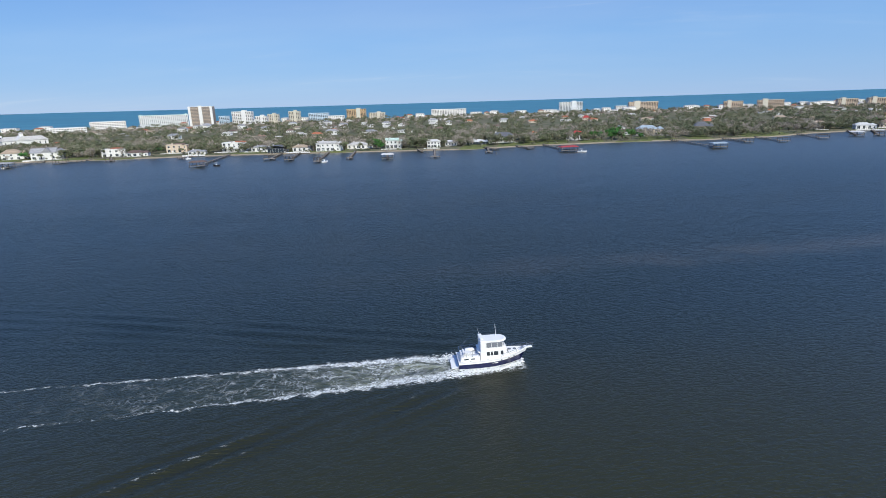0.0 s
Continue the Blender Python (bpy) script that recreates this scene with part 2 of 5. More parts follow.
    shoal = n.math("MULTIPLY", n.step(n.math("ADD", y, n.math("MULTIPLY", silt, 50.0)), -35.0, 60.0, 1.0, 0.0), n.step(n.noise(0.016, 4, 0.6), 0.2, 0.6, 0.5, 1.0))
    body = n.mix(shoal, body, (0.0325, 0.0335, 0.0100))
    body = n.mix(n.step(y, 110.0, 380.0, 0.0, 0.8), body, (0.060, 0.074, 0.080))      # paler towards the island: sky reflection put into the body colour
    milky = n.math("MULTIPLY", inside, n.step(s, 2.0, 70.0, 0.55, 0.0))
    bar_off = n.math("ABSOLUTE", n.math("SUBTRACT", n.math("SUBTRACT", y, 50.0), n.math("MULTIPLY", n.math("SUBTRACT", n.noise(0.02, 3, 0.6), 0.5), 26.0)))
    bar = n.math("MULTIPLY", n.step(bar_off, 0.5, 11.0, 1.0, 0.0), n.step(n.noise(0.05, 4, 0.6), 0.25, 0.65))
    bar = n.math("MULTIPLY", bar, n.step(x, -70.0, 110.0))
    body = n.mix(n.math("MULTIPLY", bar, 0.5), body, (0.075, 0.064, 0.048))
    body = n.mix(n.math("MULTIPLY", milky, 0.55), body, (0.085, 0.100, 0.050))
    churn = n.math("MULTIPLY", n.math("MULTIPLY", inside, n.step(s, 2.0, 30.0, 1.0, 0.0)), n.step(n.noise(0.5, 5, 0.65, stretch=(0.5, 1.3, 1), distort=0.8), 0.42, 0.70))
    body = n.mix(n.math("MULTIPLY", churn, 0.85), body, (0.285, 0.295, 0.160))
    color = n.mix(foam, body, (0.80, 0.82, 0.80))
    # distance from the boat
    out = n.math("SQRT", n.math("ADD", n.math("MULTIPLY", x, x), n.math("MULTIPLY", y, y)))
    # ripples: sharp little crests on longer ones
    def ridged(value, power):
        tent = n.math("SUBTRACT", 1.0, n.math("MULTIPLY", n.math("ABSOLUTE", n.math("SUBTRACT", value, 0.5)), 4.0), clamp=True)
        return n.math("POWER", tent, power)

    chop = ridged(n.noise(0.95, 2, 0.5, stretch=(0.45, 1.6, 1), turn=-0.85, distort=0.5), 1.3)
    cross = ridged(n.noise(0.85, 2, 0.5, stretch=(0.6, 1.5, 1), turn=-1.35, distort=0.5, offset=(5, 2, 0)), 1.3)
    fizz = n.noise(2.6, 4, 0.65, stretch=(0.75, 1.4, 1), turn=-0.8)
    chop2 = n.noise(0.24, 3, 0.55, stretch=(0.7, 1.5, 1), turn=-0.7)
    gust = n.step(n.noise(0.012, 5, 0.62, stretch=(0.45, 1.5, 1)), 0.34, 0.64, 0.70, 1.12)
    calm = n.math("MULTIPLY", n.math("SUBTRACT", 1.0, n.math("MULTIPLY", milky, 0.3)), gust)
    open_water = n.step(y, -70.0, 35.0, 0.32, 1.0)      # the lee by the shoal lies smoother
    small = n.math("ADD", n.math("MULTIPLY", chop, 0.20), n.math("MULTIPLY", cross, 0.11))
    small = n.math("MULTIPLY", n.math("ADD", small, n.math("MULTIPLY", fizz, 0.05)), n.step(y, 20.0, 260.0, 0.58, 0.28))
    swell = n.noise(0.30, 3, 0.55, stretch=(0.6, 1.5, 1), turn=-0.75, distort=0.4)
    swell = n.math("ADD", n.math("MULTIPLY", chop2, 0.10), n.math("MULTIPLY", n.math("MULTIPLY", swell, n.math("MULTIPLY", n.step(out, 40.0, 160.0), n.step(out, 220.0, 420.0, 1.0, 0.35))), 0.36))
    relief = n.math("MULTIPLY", n.math("MULTIPLY", n.math("ADD", small, swell), calm), open_water)
    relief = n.math("MULTIPLY", relief, n.step(x, -330.0, -90.0, 1.5, 1.0))
    normal = n.bump(relief, 1.0, 0.95)
    normal = n.bump(foam, 0.5, 0.12, normal)
    # far out the wavelets are too small to tell apart: they roughen the sheet
    gloss = n.step(out, 20.0, 165.0, 0.28, 0.31)
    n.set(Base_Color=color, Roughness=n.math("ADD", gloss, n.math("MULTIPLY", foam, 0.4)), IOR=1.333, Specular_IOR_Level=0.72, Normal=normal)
    return n.mat


def sea_material():
    n = Nodes("ocean_water")
    band = n.noise(0.004, 4, 0.6, stretch=(0.3, 1.6, 1))
    base = n.mix(n.step(band, 0.35, 0.7), (0.058, 0.185, 0.262), (0.070, 0.220, 0.295))
    n.set(Base_Color=base, Roughness=0.55, Specular_IOR_Level=0.12, Normal=n.bump(n.noise(0.2, 4), 0.6, 0.5))
    return n.mat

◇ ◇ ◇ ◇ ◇

**Objective**
Reproduce every line exactly and omit all pictures.

**Answer to the exercise**
0.0 s
Continue the Blender Python (bpy) script that recreates this scene with part 2 of 5. More parts follow.
    shoal = n.math("MULTIPLY", n.step(n.math("ADD", y, n.math("MULTIPLY", silt, 50.0)), -35.0, 60.0, 1.0, 0.0), n.step(n.noise(0.016, 4, 0.6), 0.2, 0.6, 0.5, 1.0))
    body = n.mix(shoal, body, (0.0325, 0.0335, 0.0100))
    body = n.mix(n.step(y, 110.0, 380.0, 0.0, 0.8), body, (0.060, 0.074, 0.080))      # paler towards the island: sky reflection put into the body colour
    milky = n.math("MULTIPLY", inside, n.step(s, 2.0, 70.0, 0.55, 0.0))
    bar_off = n.math("ABSOLUTE", n.math("SUBTRACT", n.math("SUBTRACT", y, 50.0), n.math("MULTIPLY", n.math("SUBTRACT", n.noise(0.02, 3, 0.6), 0.5), 26.0)))
    bar = n.math("MULTIPLY", n.step(bar_off, 0.5, 11.0, 1.0, 0.0), n.step(n.noise(0.05, 4, 0.6), 0.25, 0.65))
    bar = n.math("MULTIPLY", bar, n.step(x, -70.0, 110.0))
    body = n.mix(n.math("MULTIPLY", bar, 0.5), body, (0.075, 0.064, 0.048))
    body = n.mix(n.math("MULTIPLY", milky, 0.55), body, (0.085, 0.100, 0.050))
    churn = n.math("MULTIPLY", n.math("MULTIPLY", inside, n.step(s, 2.0, 30.0, 1.0, 0.0)), n.step(n.noise(0.5, 5, 0.65, stretch=(0.5, 1.3, 1), distort=0.8), 0.42, 0.70))
    body = n.mix(n.math("MULTIPLY", churn, 0.85), body, (0.285, 0.295, 0.160))
    color = n.mix(foam, body, (0.80, 0.82, 0.80))
    # distance from the boat
    out = n.math("SQRT", n.math("ADD", n.math("MULTIPLY", x, x), n.math("MULTIPLY", y, y)))
    # ripples: sharp little crests on longer ones
    def ridged(value, power):
        tent = n.math("SUBTRACT", 1.0, n.math("MULTIPLY", n.math("ABSOLUTE", n.math("SUBTRACT", value, 0.5)), 4.0), clamp=True)
        return n.math("POWER", tent, power)

    chop = ridged(n.noise(0.95, 2, 0.5, stretch=(0.45, 1.6, 1), turn=-0.85, distort=0.5), 1.3)
    cross = ridged(n.noise(0.85, 2, 0.5, stretch=(0.6, 1.5, 1), turn=-1.35, distort=0.5, offset=(5, 2, 0)), 1.3)
    fizz = n.noise(2.6, 4, 0.65, stretch=(0.75, 1.4, 1), turn=-0.8)
    chop2 = n.noise(0.24, 3, 0.55, stretch=(0.7, 1.5, 1), turn=-0.7)
    gust = n.step(n.noise(0.012, 5, 0.62, stretch=(0.45, 1.5, 1)), 0.34, 0.64, 0.70, 1.12)
    calm = n.math("MULTIPLY", n.math("SUBTRACT", 1.0, n.math("MULTIPLY", milky, 0.3)), gust)
    open_water = n.step(y, -70.0, 35.0, 0.32, 1.0)      # the lee by the shoal lies smoother
    small = n.math("ADD", n.math("MULTIPLY", chop, 0.20), n.math("MULTIPLY", cross, 0.11))
    small = n.math("MULTIPLY", n.math("ADD", small, n.math("MULTIPLY", fizz, 0.05)), n.step(y, 20.0, 260.0, 0.58, 0.28))
    swell = n.noise(0.30, 3, 0.55, stretch=(0.6, 1.5, 1), turn=-0.75, distort=0.4)
    swell = n.math("ADD", n.math("MULTIPLY", chop2, 0.10), n.math("MULTIPLY", n.math("MULTIPLY", swell, n.math("MULTIPLY", n.step(out, 40.0, 160.0), n.step(out, 220.0, 420.0, 1.0, 0.35))), 0.36))
    relief = n.math("MULTIPLY", n.math("MULTIPLY", n.math("ADD", small, swell), calm), open_water)
    relief = n.math("MULTIPLY", relief, n.step(x, -330.0, -90.0, 1.5, 1.0))
    normal = n.bump(relief, 1.0, 0.95)
    normal = n.bump(foam, 0.5, 0.12, normal)
    # far out the wavelets are too small to tell apart: they roughen the sheet
    gloss = n.step(out, 20.0, 165.0, 0.28, 0.31)
    n.set(Base_Color=color, Roughness=n.math("ADD", gloss, n.math("MULTIPLY", foam, 0.4)), IOR=1.333, Specular_IOR_Level=0.72, Normal=normal)
    return n.mat


def sea_material():
    n = Nodes("ocean_water")
    band = n.noise(0.004, 4, 0.6, stretch=(0.3, 1.6, 1))
    base = n.mix(n.step(band, 0.35, 0.7), (0.058, 0.185, 0.262), (0.070, 0.220, 0.295))
    n.set(Base_Color=base, Roughness=0.55, Specular_IOR_Level=0.12, Normal=n.bump(n.noise(0.2, 4), 0.6, 0.5))
    return n.mat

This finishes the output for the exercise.